:: RECORDS FOR THE TASK ::

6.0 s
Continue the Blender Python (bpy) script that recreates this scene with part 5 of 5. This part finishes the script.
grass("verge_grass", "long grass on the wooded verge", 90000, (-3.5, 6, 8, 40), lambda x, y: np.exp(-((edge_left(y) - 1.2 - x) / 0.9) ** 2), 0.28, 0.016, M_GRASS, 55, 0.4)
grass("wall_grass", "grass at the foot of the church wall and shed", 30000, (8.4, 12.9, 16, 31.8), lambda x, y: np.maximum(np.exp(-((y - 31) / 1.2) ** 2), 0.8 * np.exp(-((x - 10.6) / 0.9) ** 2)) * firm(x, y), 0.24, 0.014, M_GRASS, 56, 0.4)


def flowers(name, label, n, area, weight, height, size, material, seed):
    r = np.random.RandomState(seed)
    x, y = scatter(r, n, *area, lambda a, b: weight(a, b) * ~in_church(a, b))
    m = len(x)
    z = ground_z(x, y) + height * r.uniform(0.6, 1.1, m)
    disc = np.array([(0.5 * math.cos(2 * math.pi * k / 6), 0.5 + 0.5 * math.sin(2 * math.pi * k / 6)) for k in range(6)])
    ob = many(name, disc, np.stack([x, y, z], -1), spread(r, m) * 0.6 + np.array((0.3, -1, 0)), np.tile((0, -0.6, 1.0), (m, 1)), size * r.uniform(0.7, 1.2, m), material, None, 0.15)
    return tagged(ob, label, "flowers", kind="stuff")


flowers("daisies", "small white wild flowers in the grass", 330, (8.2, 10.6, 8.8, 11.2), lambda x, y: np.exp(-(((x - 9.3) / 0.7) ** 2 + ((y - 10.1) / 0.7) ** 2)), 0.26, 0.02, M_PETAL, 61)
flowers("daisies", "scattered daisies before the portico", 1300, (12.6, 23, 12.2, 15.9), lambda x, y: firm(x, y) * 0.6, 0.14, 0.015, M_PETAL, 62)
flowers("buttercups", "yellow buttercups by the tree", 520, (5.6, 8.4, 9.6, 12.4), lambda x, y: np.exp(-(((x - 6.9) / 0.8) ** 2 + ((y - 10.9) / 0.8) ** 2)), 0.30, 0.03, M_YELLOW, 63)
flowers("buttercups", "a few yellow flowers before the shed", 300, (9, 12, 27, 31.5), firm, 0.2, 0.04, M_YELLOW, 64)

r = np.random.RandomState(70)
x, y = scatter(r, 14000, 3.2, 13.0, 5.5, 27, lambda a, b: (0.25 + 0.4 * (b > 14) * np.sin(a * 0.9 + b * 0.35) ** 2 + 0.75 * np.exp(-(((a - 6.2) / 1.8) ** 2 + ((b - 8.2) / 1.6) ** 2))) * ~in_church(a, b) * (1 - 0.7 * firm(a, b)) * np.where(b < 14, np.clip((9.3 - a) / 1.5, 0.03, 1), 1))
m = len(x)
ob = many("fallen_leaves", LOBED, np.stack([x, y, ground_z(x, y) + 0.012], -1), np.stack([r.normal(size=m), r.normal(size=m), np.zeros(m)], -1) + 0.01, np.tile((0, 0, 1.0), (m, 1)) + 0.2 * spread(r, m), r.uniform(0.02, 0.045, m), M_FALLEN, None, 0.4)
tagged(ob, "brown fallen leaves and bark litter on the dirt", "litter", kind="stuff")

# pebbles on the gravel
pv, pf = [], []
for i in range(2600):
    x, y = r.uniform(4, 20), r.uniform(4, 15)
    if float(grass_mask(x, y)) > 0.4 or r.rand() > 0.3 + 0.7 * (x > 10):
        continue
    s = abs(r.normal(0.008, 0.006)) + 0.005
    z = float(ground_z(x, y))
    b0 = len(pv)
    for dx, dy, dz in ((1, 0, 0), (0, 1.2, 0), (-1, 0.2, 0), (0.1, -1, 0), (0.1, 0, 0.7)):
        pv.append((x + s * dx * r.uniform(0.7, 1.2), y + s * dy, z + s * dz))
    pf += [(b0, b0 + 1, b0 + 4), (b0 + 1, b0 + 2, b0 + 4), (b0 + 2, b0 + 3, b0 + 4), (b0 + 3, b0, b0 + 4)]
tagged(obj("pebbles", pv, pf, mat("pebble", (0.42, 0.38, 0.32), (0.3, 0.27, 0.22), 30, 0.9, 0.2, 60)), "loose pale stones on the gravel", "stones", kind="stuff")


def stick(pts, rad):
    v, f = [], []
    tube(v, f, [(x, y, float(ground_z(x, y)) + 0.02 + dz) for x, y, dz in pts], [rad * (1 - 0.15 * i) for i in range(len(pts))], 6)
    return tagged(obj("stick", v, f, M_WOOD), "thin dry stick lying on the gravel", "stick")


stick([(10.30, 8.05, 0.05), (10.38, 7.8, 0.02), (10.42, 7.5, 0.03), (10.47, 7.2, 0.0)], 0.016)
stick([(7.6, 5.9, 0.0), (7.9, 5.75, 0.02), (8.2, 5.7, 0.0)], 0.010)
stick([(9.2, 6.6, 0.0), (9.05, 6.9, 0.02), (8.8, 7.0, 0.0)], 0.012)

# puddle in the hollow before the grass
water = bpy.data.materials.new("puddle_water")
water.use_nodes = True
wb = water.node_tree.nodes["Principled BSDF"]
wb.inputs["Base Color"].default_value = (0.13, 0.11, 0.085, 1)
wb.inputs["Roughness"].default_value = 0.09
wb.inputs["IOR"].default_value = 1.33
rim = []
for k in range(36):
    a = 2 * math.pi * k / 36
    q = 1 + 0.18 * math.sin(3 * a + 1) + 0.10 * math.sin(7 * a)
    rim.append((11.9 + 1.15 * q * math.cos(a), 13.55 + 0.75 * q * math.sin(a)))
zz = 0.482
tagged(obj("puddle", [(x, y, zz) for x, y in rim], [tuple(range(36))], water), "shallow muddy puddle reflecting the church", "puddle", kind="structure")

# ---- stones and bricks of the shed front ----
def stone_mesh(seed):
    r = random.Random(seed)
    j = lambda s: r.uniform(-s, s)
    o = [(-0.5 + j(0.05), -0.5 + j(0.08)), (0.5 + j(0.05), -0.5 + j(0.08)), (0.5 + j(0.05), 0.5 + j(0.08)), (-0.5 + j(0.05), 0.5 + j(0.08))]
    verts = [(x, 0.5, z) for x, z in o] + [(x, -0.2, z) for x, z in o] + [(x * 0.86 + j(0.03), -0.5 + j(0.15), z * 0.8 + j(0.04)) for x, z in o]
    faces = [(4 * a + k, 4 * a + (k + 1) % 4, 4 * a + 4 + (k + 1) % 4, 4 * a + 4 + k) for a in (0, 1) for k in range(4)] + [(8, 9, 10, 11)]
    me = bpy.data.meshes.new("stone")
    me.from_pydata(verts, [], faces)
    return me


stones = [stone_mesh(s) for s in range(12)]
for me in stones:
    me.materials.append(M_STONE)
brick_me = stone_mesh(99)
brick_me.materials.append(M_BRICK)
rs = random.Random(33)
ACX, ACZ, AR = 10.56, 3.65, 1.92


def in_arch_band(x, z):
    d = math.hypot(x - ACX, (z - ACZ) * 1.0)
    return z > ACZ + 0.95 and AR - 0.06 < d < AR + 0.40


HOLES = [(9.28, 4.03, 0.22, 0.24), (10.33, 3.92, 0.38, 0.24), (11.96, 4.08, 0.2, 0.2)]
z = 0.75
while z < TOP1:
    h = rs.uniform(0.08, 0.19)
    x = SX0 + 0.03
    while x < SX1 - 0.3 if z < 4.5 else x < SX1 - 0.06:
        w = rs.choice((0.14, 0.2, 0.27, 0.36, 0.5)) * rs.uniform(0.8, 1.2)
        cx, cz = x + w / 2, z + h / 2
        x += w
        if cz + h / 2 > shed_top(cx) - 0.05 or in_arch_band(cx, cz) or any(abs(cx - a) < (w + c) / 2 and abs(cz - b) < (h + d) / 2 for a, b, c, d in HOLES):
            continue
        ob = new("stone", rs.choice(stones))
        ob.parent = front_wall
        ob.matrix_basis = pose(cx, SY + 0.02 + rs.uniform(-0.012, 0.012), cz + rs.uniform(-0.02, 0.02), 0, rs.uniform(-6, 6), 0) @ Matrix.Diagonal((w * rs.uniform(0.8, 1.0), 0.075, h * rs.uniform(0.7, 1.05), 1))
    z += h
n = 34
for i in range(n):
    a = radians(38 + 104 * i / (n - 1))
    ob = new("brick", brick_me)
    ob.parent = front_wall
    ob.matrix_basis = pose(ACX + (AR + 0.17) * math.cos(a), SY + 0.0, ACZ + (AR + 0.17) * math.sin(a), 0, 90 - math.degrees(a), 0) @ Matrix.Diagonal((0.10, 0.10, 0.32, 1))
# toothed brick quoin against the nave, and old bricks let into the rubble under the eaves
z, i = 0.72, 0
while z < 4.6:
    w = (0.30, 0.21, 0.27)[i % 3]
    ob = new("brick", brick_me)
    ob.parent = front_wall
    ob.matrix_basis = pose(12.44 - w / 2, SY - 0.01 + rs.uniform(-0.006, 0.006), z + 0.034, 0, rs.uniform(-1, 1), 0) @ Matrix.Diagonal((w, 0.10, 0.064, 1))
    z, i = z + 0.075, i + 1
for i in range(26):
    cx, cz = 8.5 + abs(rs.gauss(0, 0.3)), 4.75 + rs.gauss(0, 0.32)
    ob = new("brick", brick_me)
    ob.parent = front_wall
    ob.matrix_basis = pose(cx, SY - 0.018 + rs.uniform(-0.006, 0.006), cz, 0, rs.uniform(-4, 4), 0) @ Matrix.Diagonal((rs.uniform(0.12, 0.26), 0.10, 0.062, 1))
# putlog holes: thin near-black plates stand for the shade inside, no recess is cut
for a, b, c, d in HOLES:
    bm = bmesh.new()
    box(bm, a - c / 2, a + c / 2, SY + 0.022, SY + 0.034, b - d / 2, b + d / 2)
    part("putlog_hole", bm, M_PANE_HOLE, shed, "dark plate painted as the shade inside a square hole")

:::
:: RECORDS FOR THE TASK ::

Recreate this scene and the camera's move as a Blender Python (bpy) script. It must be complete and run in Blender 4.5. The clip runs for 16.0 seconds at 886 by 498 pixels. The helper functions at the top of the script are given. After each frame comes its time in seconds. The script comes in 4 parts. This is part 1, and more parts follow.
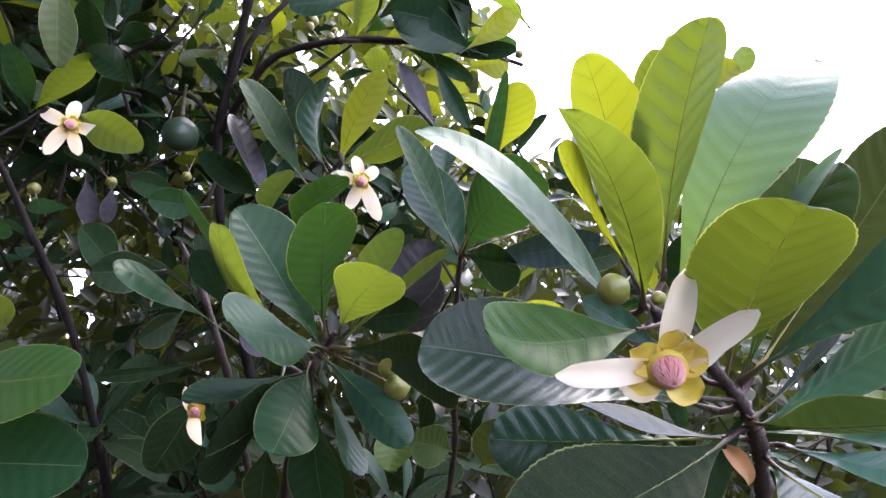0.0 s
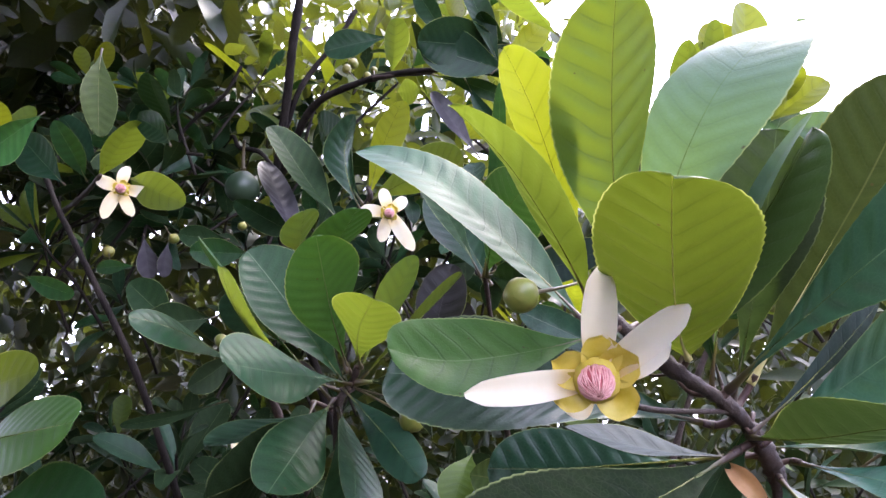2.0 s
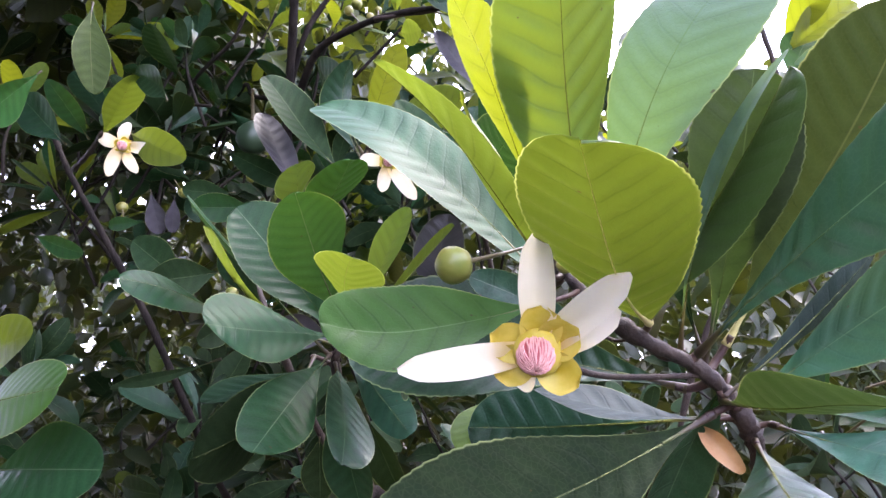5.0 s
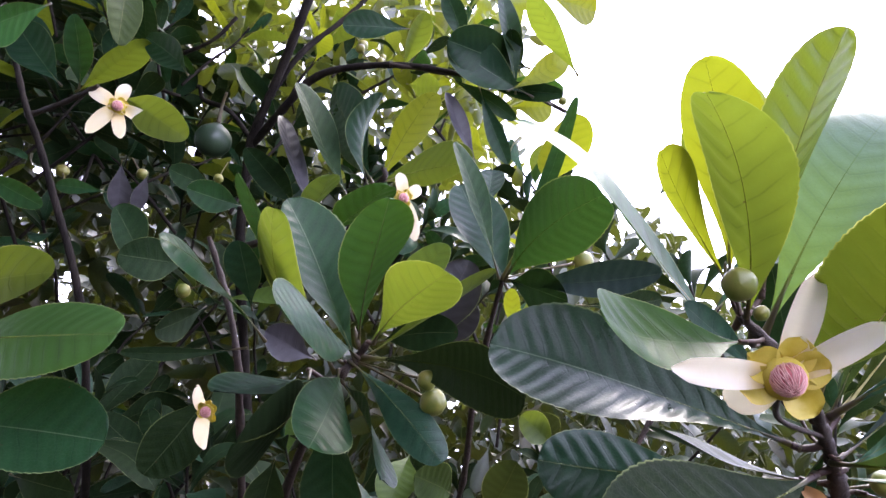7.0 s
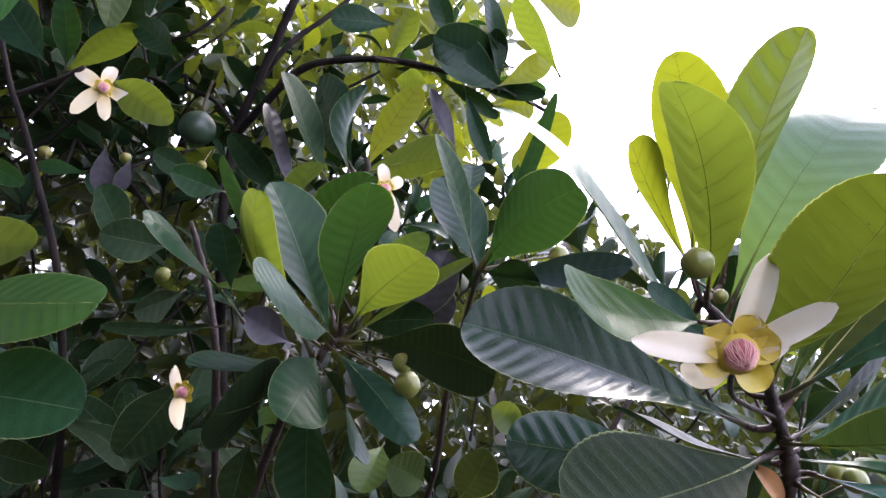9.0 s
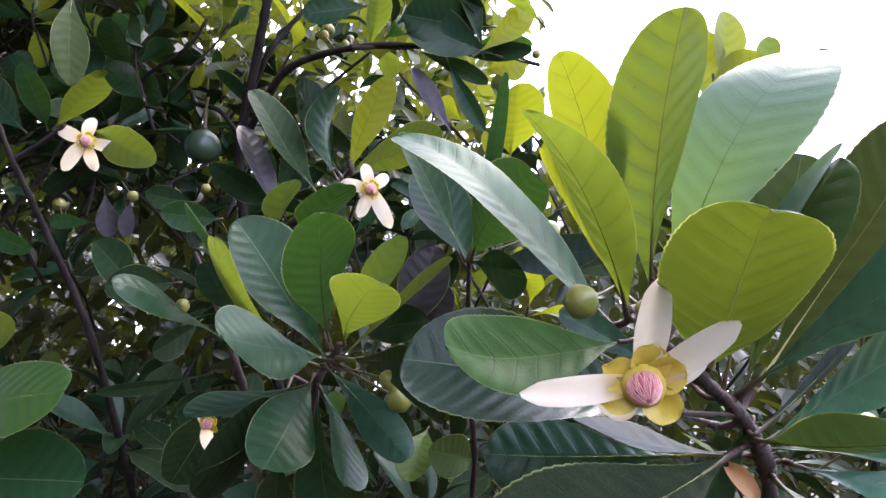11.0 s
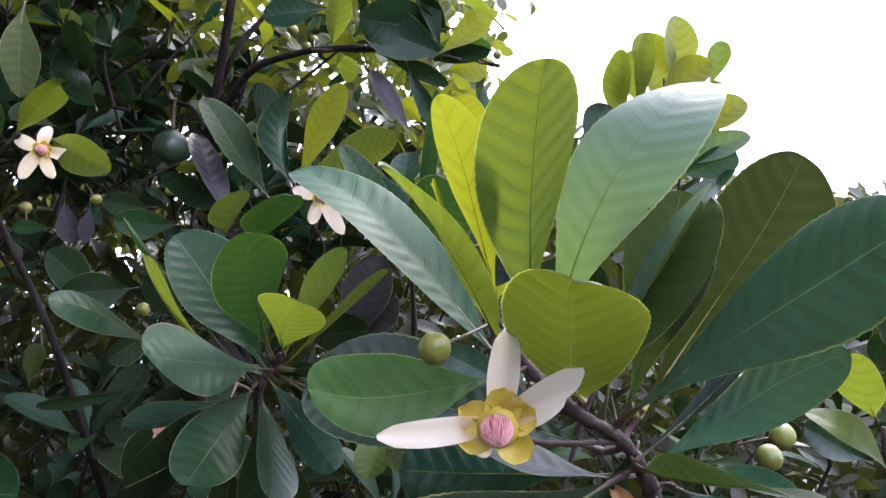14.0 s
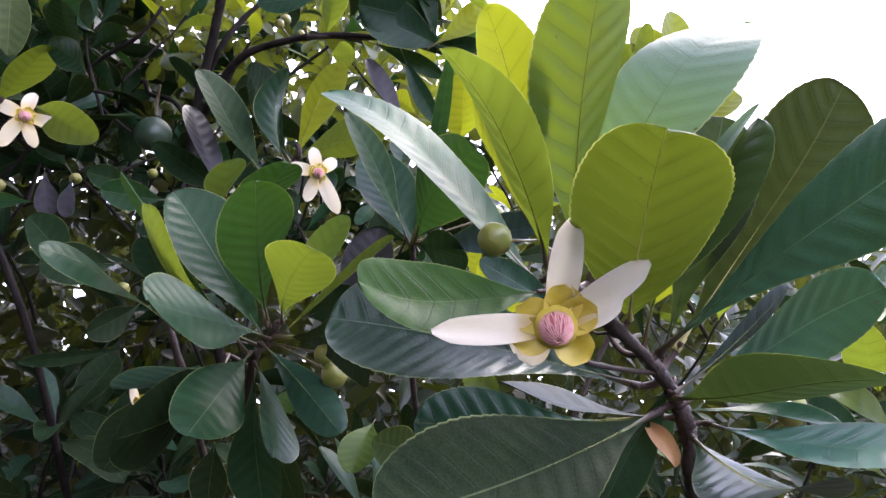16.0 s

:::

◆ **PROBLEM DESCRIPTION**: Locate all lines in the listing above with the word "clip". Copy them.

◆ **RESULT OF THIS TASK**:
x, y = scatter(r, 14000, 3.2, 13.0, 5.5, 27, lambda a, b: (0.25 + 0.4 * (b > 14) * np.sin(a * 0.9 + b * 0.35) ** 2 + 0.75 * np.exp(-(((a - 6.2) / 1.8) ** 2 + ((b - 8.2) / 1.6) ** 2))) * ~in_church(a, b) * (1 - 0.7 * firm(a, b)) * np.where(b < 14, np.clip((9.3 - a) / 1.5, 0.03, 1), 1))
Recreate this scene and the camera's move as a Blender Python (bpy) script. It must be complete and run in Blender 4.5. The clip runs for 16.0 seconds at 886 by 498 pixels. The helper functions at the top of the script are given. After each frame comes its time in seconds. The script comes in 4 parts. This is part 1, and more parts follow.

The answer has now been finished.